CDU im Rückwärtsgang

Ein politisches U-Boot ist zurück: Friedrich Merz ist wieder da! Endlich ein weißer alter Millionär, der die feuchten Träume vieler genauso alter weißer CDU- und AfD-Männer wahr werden lässt…

Gerade ist die Merz‘sche Pressekonferenz vorbei und das Kind der Nachbarn verhindert mit seinem Gekreische mein Nickerchen. Dann kann ich das, was ich gerade denke auch aufschreiben…

Letzter Montag war nachrichtentechnisch schon interessant. Gerade steckst du noch in Gedanken bei einem völlig arroganten und bräsig grinsenden Christian Lindner in Anne Wills Talkshow. Dann schaust du kurz auf die Push-Meldung der Tagesschau und schon ist der ganze Hessenwahlkram vergessen.

Seitdem hecheln Deutschlands Redakteure kollektiv völlig überlastet, als ob sie in einer Sauna joggen würden. 

Was ist passiert? Angela Merkel gab ein Statement: Zum einen möchte sie nicht noch mal als Bundeskanzlerin antreten – was nun eigentlich null Nachrichtenwert hatte, denn niemand rechnet ernsthaft damit, dass diese GroKo überhaupt so lange durchhält – und zum anderen verzichtet sie auf die Verteidigung ihres Parteivorsitzes Anfang Dezember.

Schlagartig, als hätte er geahnt was kommt, lanciert Friedrich Merz gemeinsam mit der BILD sein Wiederauftauchen aus der Versenkung und bietet sich als Nachfolgekandidat an.

Spannend daran ist, dass sich der Typ, der sich vor 10 Jahren von Angela Merkel aus den Ämtern jagen ließ, sich erst zurück traut, nachdem sie keine Lust mehr hat.
Was sagt das über jemanden aus, der eine Partei führen will?

Männlich, reich, alt + Seilschaften

Ich wäre sehr überrascht, wenn er das Rennen nicht gewinnen würde. Mit Sicherheit hat er als Gegenmodell zu Angela Merkel viele heimliche Fans in der CDU. Männlich, steinreich, alt, viele Seilschaften in die Wirtschaft.
Mit ihm an der Spitze würde die Partei weiter nach rechts driften, sie würde den Teil des sozialpolitischen Profils verlieren, den sie unter Merkels Führung der SPD abgerungen hat. Die Sozialdemokraten wiederrum erhalten damit endlich wieder ihren angestammten USP, damit auch endlich wieder Aufwind und schwupps – die Volksparteien sind wieder da!
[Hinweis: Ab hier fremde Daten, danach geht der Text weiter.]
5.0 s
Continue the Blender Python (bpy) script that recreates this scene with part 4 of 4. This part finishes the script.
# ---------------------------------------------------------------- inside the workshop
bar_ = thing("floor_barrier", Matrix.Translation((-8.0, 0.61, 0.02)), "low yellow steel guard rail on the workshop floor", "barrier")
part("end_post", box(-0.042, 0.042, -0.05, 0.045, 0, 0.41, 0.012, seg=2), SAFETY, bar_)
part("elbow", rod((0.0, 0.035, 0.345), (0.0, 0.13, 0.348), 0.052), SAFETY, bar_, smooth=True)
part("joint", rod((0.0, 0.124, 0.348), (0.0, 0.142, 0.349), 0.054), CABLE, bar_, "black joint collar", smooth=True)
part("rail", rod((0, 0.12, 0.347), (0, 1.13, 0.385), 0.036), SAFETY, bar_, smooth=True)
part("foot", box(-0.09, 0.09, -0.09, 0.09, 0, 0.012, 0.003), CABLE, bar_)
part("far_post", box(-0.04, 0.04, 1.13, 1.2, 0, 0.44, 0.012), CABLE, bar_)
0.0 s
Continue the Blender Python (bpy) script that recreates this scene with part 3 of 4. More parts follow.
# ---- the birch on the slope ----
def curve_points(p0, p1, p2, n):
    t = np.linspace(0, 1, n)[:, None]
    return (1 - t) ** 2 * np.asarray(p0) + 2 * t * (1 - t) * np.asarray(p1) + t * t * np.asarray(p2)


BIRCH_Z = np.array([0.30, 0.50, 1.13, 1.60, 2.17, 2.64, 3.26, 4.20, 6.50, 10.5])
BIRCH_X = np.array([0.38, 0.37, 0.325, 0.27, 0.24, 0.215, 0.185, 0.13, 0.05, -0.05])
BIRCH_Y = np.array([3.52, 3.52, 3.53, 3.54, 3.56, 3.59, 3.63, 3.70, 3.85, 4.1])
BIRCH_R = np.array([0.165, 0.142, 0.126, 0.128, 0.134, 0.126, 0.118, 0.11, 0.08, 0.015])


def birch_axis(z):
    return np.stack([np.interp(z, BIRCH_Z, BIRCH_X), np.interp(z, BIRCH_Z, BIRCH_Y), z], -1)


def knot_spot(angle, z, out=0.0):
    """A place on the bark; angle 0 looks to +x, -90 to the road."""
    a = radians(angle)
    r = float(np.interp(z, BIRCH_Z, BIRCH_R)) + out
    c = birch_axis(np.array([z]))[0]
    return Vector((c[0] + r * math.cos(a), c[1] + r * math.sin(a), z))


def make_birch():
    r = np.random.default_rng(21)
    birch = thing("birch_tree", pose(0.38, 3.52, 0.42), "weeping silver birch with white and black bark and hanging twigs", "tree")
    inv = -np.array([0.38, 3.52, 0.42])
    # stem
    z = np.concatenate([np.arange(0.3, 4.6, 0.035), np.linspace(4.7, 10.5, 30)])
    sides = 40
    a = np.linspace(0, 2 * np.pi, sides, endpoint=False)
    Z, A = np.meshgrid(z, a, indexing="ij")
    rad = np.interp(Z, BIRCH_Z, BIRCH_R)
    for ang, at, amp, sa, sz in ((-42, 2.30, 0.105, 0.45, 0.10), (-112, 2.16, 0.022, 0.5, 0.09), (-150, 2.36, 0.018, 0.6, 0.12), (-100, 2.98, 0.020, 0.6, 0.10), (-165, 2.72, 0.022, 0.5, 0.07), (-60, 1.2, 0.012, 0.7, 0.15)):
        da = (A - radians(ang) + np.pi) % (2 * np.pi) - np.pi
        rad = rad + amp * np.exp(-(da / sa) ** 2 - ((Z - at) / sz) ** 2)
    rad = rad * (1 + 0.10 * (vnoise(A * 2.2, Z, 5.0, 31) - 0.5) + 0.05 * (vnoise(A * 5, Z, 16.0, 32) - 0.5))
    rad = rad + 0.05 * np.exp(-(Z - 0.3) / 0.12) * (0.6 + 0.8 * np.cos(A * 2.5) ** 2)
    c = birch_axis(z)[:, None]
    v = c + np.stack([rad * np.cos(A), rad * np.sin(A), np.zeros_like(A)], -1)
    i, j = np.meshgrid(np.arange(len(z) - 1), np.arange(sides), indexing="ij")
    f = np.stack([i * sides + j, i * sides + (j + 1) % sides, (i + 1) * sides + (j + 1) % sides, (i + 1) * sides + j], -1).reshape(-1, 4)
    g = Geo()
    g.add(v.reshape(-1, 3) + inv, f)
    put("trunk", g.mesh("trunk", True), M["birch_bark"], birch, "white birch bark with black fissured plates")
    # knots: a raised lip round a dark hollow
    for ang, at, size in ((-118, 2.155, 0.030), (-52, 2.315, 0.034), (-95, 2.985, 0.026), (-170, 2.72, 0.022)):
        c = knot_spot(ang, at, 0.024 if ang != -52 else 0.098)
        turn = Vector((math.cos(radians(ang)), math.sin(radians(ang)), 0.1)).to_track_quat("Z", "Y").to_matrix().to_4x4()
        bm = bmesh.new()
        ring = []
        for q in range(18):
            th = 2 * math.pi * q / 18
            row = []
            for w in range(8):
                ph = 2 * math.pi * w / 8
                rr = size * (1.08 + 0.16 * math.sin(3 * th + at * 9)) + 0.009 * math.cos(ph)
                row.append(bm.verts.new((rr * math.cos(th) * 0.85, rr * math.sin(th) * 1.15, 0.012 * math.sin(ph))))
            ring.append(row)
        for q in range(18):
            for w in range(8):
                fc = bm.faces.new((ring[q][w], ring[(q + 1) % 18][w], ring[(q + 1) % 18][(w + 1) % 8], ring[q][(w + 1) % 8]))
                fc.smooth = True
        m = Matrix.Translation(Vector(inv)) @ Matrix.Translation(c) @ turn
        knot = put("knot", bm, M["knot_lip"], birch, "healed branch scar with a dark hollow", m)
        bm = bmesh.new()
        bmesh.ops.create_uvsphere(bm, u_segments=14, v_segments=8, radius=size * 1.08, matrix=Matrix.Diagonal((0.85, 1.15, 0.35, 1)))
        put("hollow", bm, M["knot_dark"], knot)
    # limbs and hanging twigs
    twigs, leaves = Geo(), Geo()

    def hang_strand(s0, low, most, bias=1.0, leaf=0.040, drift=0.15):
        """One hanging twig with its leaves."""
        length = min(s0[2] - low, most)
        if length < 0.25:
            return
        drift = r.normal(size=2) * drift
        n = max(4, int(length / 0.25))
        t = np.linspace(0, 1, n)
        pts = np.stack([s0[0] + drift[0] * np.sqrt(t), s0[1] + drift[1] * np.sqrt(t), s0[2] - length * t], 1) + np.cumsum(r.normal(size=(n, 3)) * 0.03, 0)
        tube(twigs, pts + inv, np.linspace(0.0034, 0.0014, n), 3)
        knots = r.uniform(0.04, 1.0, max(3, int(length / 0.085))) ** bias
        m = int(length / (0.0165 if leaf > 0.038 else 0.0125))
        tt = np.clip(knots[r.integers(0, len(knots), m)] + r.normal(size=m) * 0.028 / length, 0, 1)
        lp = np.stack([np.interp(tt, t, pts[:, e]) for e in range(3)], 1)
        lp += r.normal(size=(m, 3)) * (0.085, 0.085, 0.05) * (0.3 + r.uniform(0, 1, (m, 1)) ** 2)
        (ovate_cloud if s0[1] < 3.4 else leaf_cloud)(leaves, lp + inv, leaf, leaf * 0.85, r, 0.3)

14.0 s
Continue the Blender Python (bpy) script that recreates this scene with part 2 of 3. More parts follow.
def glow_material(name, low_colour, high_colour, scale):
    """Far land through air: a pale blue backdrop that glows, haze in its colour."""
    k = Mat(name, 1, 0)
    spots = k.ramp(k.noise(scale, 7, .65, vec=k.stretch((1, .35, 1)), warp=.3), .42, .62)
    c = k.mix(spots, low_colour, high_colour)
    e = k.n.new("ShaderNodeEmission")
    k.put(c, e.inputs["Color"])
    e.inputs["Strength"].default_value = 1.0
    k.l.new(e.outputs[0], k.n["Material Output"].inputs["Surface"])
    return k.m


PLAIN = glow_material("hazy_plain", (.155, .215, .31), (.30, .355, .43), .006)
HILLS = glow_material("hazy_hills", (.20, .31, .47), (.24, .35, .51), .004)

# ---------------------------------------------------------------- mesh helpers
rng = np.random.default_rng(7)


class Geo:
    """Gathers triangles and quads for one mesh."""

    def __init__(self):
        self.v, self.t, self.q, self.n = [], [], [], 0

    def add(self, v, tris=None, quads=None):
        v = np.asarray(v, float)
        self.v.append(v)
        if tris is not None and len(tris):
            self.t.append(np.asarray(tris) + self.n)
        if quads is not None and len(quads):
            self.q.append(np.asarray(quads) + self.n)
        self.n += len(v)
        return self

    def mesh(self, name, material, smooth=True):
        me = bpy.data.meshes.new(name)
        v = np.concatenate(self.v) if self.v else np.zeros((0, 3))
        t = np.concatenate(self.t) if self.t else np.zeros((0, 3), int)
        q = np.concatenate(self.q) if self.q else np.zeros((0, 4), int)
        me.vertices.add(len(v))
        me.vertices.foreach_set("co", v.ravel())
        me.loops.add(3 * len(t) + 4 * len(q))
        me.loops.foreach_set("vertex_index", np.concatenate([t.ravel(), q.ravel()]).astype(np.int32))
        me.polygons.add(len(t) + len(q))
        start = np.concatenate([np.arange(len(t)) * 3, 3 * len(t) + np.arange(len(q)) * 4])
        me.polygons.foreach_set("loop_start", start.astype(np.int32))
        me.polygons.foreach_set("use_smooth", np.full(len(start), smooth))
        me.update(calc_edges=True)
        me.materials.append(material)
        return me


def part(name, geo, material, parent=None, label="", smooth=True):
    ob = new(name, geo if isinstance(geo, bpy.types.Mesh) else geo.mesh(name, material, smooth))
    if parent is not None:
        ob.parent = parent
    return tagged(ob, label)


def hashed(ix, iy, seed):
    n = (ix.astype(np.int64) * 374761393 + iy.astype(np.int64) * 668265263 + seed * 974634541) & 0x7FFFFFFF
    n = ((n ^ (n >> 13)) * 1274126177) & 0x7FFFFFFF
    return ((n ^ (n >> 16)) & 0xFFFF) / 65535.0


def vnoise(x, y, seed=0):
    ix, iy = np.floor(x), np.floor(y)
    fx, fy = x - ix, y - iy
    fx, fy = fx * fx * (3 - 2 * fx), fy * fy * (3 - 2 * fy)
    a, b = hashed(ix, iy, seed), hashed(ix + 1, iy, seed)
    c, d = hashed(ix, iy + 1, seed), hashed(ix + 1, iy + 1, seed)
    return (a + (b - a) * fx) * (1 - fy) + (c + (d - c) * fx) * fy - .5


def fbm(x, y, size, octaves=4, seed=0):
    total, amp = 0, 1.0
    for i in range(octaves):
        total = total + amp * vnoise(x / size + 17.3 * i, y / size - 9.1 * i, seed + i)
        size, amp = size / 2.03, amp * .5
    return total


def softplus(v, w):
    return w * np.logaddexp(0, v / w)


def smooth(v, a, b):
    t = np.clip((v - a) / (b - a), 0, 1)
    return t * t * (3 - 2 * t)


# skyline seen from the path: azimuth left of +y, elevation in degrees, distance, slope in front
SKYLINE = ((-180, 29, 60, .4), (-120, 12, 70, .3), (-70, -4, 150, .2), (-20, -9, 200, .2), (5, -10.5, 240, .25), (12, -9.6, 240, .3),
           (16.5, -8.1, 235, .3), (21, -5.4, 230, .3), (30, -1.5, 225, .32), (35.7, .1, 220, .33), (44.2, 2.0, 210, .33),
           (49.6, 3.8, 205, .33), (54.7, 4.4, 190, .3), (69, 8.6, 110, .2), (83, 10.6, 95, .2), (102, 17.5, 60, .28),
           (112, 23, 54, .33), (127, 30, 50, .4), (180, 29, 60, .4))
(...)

Seine Kandidatur ist Konservatismus pur: Er bietet als Lösung für die Probleme der Partei und Deutschlands – gerade nannte er es in der PK „Aufbruch & Erneuerung“ – den Rückwärtsgang in alte Zeiten.

Video der Pressekonferenz auf YouTube

Inwieweit das unter den komplett anderen außen- und innenpolitischen Umständen funktionieren soll, lässt er offen. Er redet schwammig von Verjüngung der Partei und politischer Ausrichtung an westliche Demokratien. Ich weiß nicht welche er genau meint – ich kann nur hoffen, dass  er nicht von den USA, England, Österreich oder Italien spricht.

Der perfekte Kandidat

Auch was er in den letzten Jahren so getrieben hat, macht ihn zum perfekten Kandidaten der alten weißen Männer der CDU (und der AfD): Er saß in mehreren Aufsichts- und Verwaltungsräten, unter anderem bei Blackrock. Was er dort von Cum-Cum und Cum-Ex Steuerbetrügereien mitbekommen (evtl. auch mitgetragen) hat, wird sich zeigen. Mit dieser Lobbyvergangenheit, wird er sicher vieles bewegen – ich fürchte aber nichts, was zu einem gesellschaftlichen Fortschritt beitragen würde.

Das einzig Positive an dem Szenario: Die AfD verliert ihr Feindbild und damit einzigen „Inhalt“ mit dem sie arbeiten kann.

Ich vermute, dass nach turbulenten CDU-internen streitreichen Wochen, einem wahrscheinlichen Rücktritt der Kanzlerin und bestimmt auch Neuwahlen, eine Stabilisierung der politischen Großwetterlage Deutschlands eintritt.
Allerdings deutlich konservativer und neoliberaler als bisher.